DVD’s Catalog, a toy example of modularity

As an example of the modularization process let us consider a simple case of a personal DVD Catalog system that is responsible to store a personal collection of DVDs, support search, track borrowing, and allow to import the DVD’s information from external sources like Amazon and IMDb.

Given this description of responsibilities, the initial decomposition is trivial. It follows a reduce size tactic and may split the system into four main modules, one for each responsibility; manage collection, search, borrowing, and import. Eventually another module may be identified due to the need to keep the information persistent, a data access module. Note that the need for an explicit data access model depends on the technology that is going to be used. For instance, in the case of a traditional enterprise application that uses different technologies to store data and to business logic execution it may be relevant to have a well-defined interface that encapsulates details of data access from the business logic (encapsulate tactic).

This system looks fairly simple. Does the architect need to do a further decomposition before he can deliver the architecture to the developers? Well, complexity depends on concrete requirements and it is the architect job to elicit them. The part that looks more complex is the import of information from external sources. Therefore the architect can ask several question, like for instance:

– What kind of information will be imported? And does it will change in the future?

– In the set the external information sources pre-defined or do we expect to add new sources of information after the system is in production?

– Should we consider that the external sources comply to a standard interface that can be queried for information?

Besides the answers from the stakeholders, it may be also necessary to do some research on the the existing sources, their diferences, whether they provide stable interfaces, and even to do some prototyping to evaluate the complexity of interoperating with them.

Suppose that after some discussion with the stakeholders the three following scenarios were written:

(1) The DVD’s Catalog system should be able to import information from the Amazon.com web site through a query on their web pages and get up to 80% of the DVD’s information. (interoperability scenario)

(2) The DVD’s Catalog system should be able to import information through the plain text interface IMDb offers and get 100% of the DVD’s information. (interoperability scenario)

(3) It should be possible to add a new external data source and it should be fully functional for a pre-defined level of interoperability in less than 2 months / 2 days / 2 hours / 2 seconds. (modifiability scenario)

From the first two scenarios we can identify modules with the responsibility to parse HTML pages and infer the required information, for the Amazon case, probably having to deal with possible changes in the page structure, while for the IMDb data source the parsing module should be simpler due to the provided pre-defined format.

The third scenario is a good example that complexity is in the details, which is made explicit by the different possible scenario responses: how long the modification can take? 2 months? 2 seconds?

This distinction has an impact on the architecture and on what should be the level of detail of the decomposition model.

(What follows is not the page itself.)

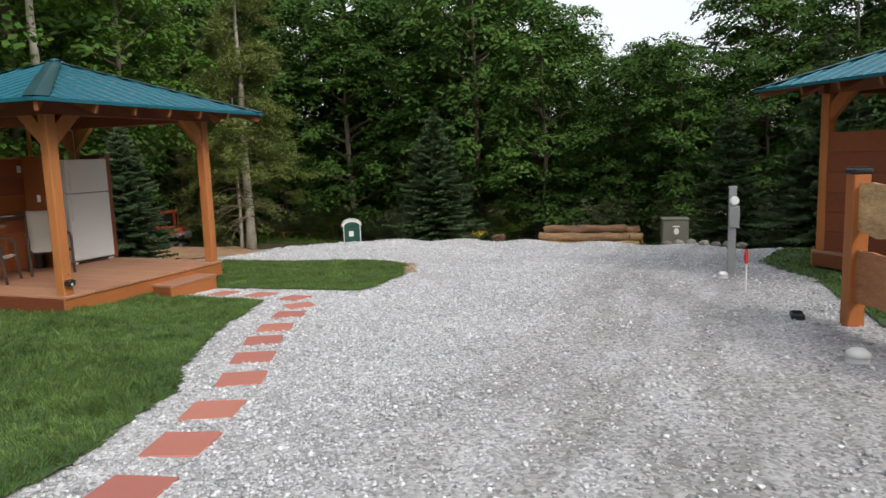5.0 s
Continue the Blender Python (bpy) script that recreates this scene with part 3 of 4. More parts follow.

Suppose that the stakeholders state that 2 months will be enough. In this case the architect may decide that it is not necessary to prepare the system for this modification, because, due to its research on the existing sources, he’s convinced that it will be possible to implement a new specific import module from scratch for each new external source. However, if it is expected to include a new source in a shorter period it is necessary to do a detailed decomposition of the import module in order to separate it into the common parts, that can be reused for any external source, and source-specific parts, which need to be implemented for each new source. The shorter the period to make the change the smaller should be the source-specific modules.

Finally, what would be necessary to have a 2 seconds modification? To support a dynamic binding tactic, where a new source is automatically integrated, would require a definition of standards, both communication and data format, that the external sources comply with and the DVD’s Catalog system can use. However, this is not te case, which makes a scenario with this response an unrealistic requirement.

Note that even if the two months scenario is chosen it may occur that during implementation developers build some common parts by normal refactoring of the two specific modules, Amazon Import and IMDb Import. As a consequence, the introduction of a new external it won’t take as long as planned. This is a good example of the interplay of top-down architectural upfront design and a more bottom-up agile design. On the other hand, if the 2 days scenario is chosen the identification of common and specific parts will require a fair amount of prototyping, which, actually, is bottom-up design.